━━━ Task input

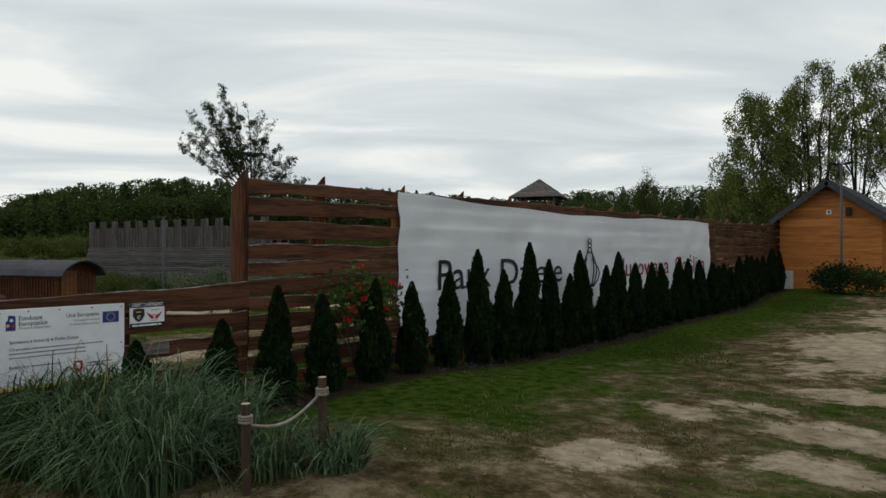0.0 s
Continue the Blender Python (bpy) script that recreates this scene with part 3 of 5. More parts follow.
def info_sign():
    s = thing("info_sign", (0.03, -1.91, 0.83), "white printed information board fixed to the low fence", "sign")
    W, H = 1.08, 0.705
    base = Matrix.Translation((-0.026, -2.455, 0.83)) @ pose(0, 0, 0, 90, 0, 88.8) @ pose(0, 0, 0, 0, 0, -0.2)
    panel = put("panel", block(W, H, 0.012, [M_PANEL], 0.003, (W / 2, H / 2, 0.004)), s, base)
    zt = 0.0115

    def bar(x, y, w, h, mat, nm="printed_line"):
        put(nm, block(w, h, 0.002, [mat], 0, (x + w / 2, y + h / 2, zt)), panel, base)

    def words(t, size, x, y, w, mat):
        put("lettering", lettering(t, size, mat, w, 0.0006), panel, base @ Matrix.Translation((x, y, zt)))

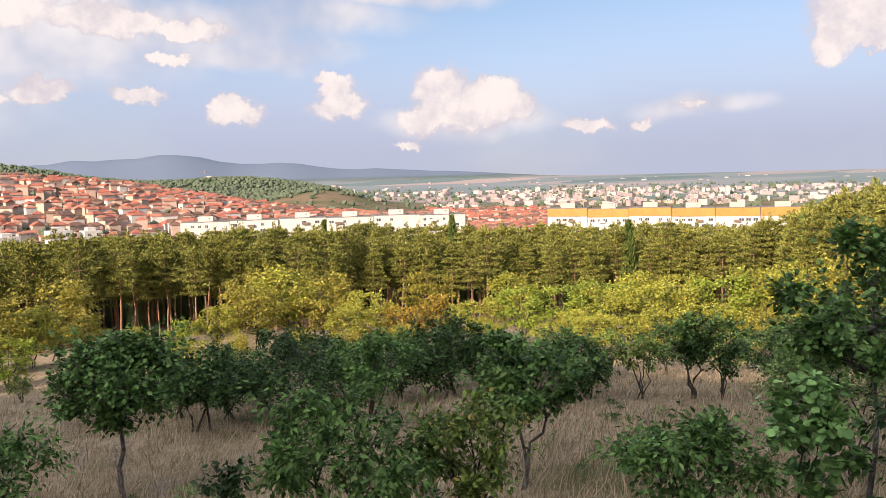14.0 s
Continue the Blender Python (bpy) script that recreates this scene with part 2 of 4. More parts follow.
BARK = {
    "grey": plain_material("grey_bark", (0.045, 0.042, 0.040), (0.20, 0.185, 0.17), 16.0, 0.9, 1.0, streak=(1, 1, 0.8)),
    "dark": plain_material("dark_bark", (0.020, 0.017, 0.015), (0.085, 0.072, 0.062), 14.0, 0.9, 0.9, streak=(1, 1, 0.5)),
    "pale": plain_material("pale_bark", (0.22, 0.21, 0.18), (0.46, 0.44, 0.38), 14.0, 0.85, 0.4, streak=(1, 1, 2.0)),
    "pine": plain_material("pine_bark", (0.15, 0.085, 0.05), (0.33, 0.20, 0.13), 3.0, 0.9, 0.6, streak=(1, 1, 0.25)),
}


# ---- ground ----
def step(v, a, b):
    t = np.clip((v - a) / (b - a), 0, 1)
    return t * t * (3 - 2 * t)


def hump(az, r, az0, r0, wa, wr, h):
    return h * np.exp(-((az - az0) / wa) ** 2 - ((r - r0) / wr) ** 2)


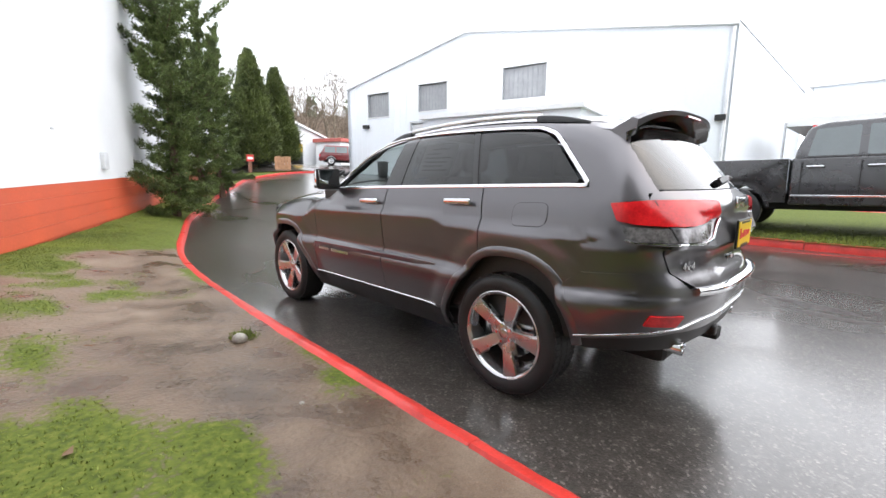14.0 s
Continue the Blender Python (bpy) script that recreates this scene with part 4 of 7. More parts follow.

━━━━━━

To do :: In the entries above, find each line with the word "Python" and copy it.

Solution to this problem ::
Continue the Blender Python (bpy) script that recreates this scene with part 3 of 5. More parts follow.
Continue the Blender Python (bpy) script that recreates this scene with part 2 of 4. More parts follow.
Continue the Blender Python (bpy) script that recreates this scene with part 4 of 7. More parts follow.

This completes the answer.